Exercise details:
Leave the pictures out and quote every line from the start of the listing to the line with "of a camera", inclusive.

+--

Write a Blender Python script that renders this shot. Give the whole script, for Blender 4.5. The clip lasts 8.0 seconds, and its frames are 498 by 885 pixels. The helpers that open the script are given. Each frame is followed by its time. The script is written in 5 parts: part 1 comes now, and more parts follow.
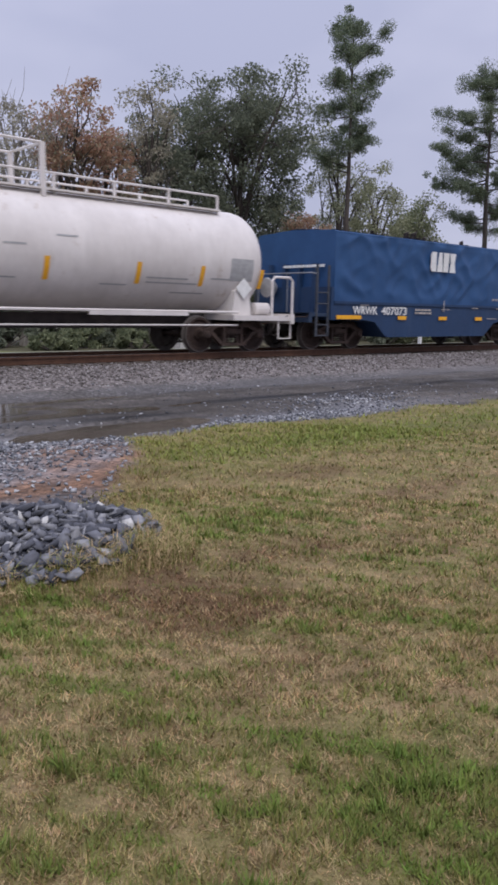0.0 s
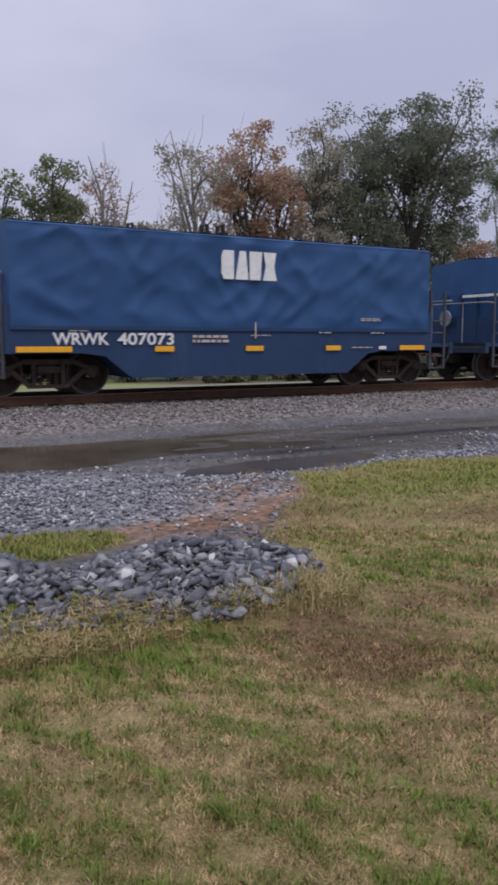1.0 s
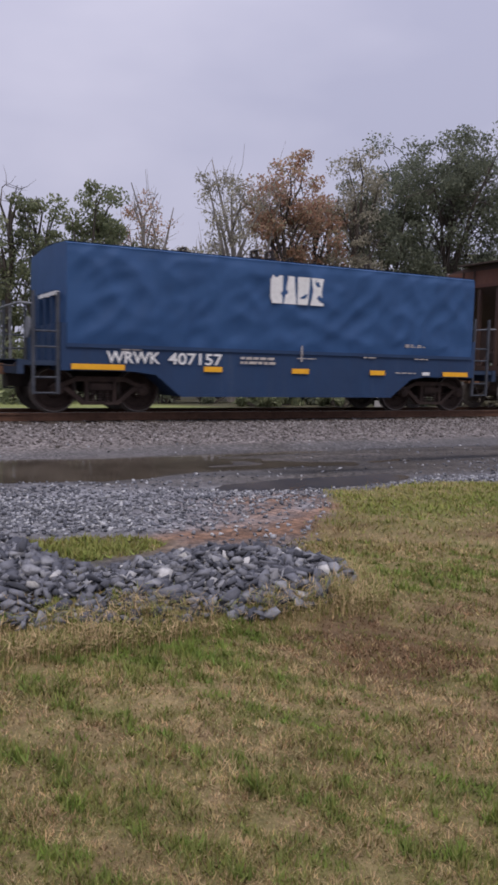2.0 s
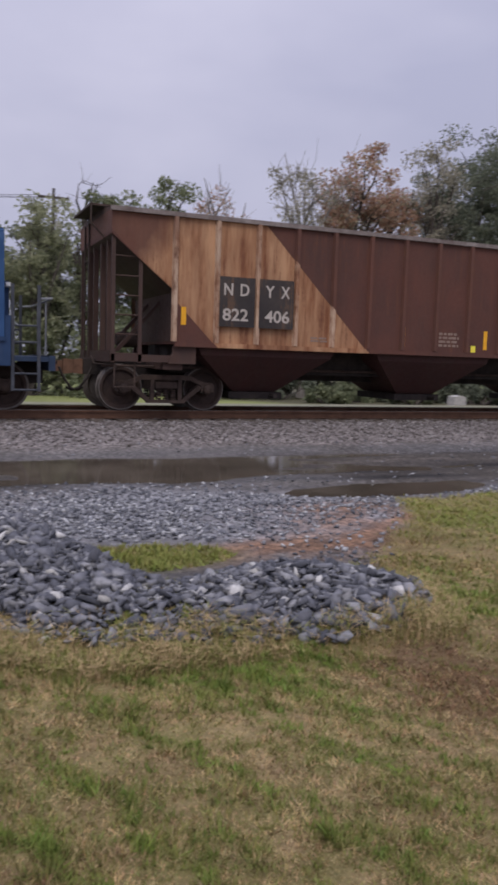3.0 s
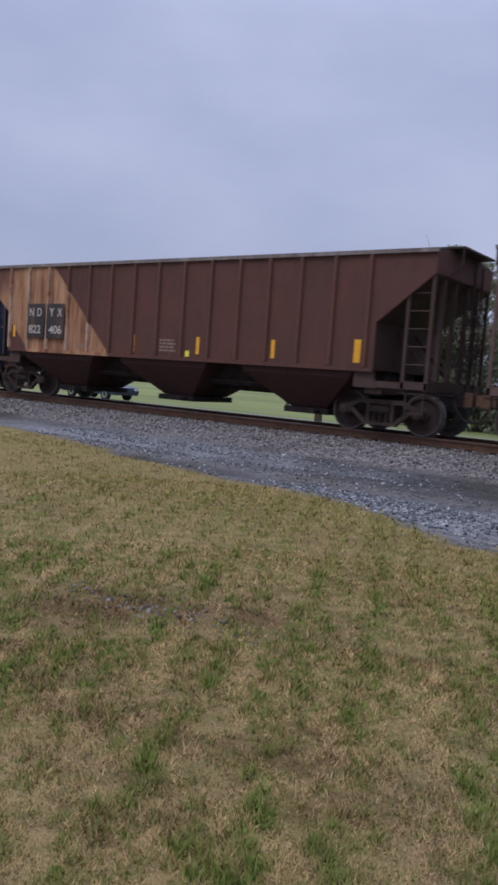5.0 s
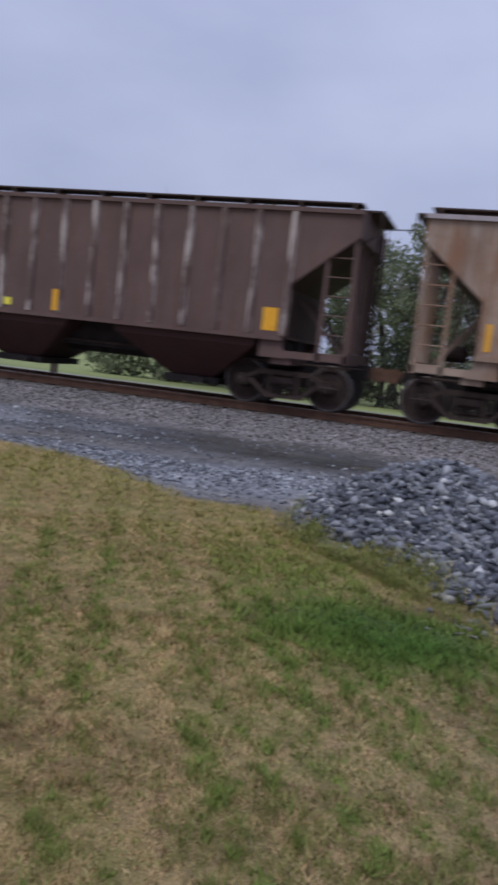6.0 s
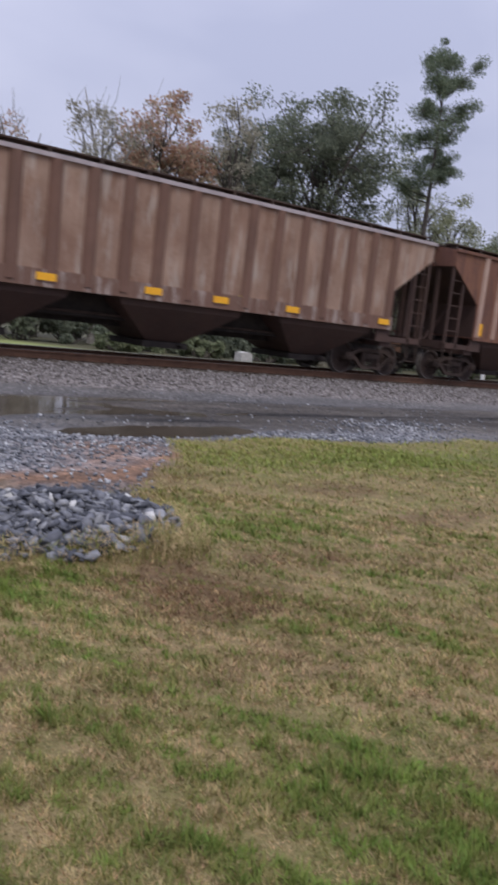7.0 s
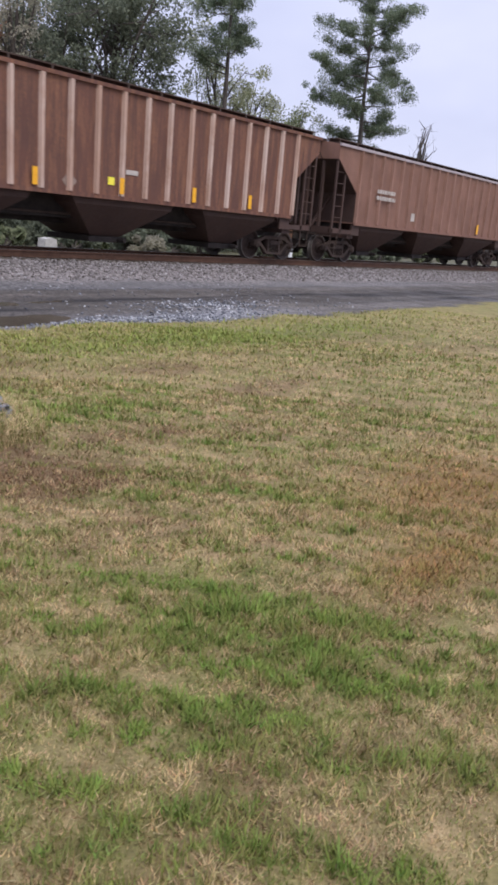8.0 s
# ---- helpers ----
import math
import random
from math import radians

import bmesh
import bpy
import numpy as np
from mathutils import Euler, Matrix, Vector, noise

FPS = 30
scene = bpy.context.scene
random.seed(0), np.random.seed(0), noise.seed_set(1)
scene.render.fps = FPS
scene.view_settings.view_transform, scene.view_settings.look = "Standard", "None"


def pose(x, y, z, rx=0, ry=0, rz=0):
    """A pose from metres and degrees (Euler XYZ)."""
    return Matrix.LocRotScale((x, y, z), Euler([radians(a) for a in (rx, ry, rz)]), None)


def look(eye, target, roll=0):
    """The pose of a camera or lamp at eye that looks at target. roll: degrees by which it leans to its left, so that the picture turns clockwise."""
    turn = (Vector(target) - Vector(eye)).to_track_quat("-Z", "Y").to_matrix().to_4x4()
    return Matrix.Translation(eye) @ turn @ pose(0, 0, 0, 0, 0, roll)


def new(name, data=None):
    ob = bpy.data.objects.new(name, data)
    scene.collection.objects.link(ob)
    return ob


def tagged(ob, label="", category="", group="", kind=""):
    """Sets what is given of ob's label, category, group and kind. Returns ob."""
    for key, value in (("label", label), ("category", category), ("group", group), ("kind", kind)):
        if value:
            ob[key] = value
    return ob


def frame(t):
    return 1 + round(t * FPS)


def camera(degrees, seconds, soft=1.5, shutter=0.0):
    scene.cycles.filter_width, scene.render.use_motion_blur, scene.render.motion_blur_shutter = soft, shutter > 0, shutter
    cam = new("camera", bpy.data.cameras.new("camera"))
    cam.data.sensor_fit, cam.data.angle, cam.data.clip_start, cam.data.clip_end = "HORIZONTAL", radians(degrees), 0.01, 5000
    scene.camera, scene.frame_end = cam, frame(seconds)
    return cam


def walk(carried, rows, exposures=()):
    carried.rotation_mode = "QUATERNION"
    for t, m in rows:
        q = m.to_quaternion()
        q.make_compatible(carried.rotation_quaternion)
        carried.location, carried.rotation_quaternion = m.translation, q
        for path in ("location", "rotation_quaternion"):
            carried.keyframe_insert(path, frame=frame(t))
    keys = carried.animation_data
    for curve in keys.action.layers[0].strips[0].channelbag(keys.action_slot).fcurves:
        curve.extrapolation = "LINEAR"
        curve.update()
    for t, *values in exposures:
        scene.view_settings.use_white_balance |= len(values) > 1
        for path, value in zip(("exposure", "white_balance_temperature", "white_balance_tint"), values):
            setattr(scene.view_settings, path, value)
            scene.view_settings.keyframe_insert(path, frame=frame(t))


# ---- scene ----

+--

Answer for this exercise:
Write a Blender Python script that renders this shot. Give the whole script, for Blender 4.5. The clip lasts 8.0 seconds, and its frames are 498 by 885 pixels. The helpers that open the script are given. Each frame is followed by its time. The script is written in 5 parts: part 1 comes now, and more parts follow.
0.0 s
1.0 s
2.0 s
3.0 s
5.0 s
6.0 s
7.0 s
8.0 s
# ---- helpers ----
import math
import random
from math import radians

import bmesh
import bpy
import numpy as np
from mathutils import Euler, Matrix, Vector, noise

FPS = 30
scene = bpy.context.scene
random.seed(0), np.random.seed(0), noise.seed_set(1)
scene.render.fps = FPS
scene.view_settings.view_transform, scene.view_settings.look = "Standard", "None"


def pose(x, y, z, rx=0, ry=0, rz=0):
    """A pose from metres and degrees (Euler XYZ)."""
    return Matrix.LocRotScale((x, y, z), Euler([radians(a) for a in (rx, ry, rz)]), None)


def look(eye, target, roll=0):
    """The pose of a camera or lamp at eye that looks at target. roll: degrees by which it leans to its left, so that the picture turns clockwise."""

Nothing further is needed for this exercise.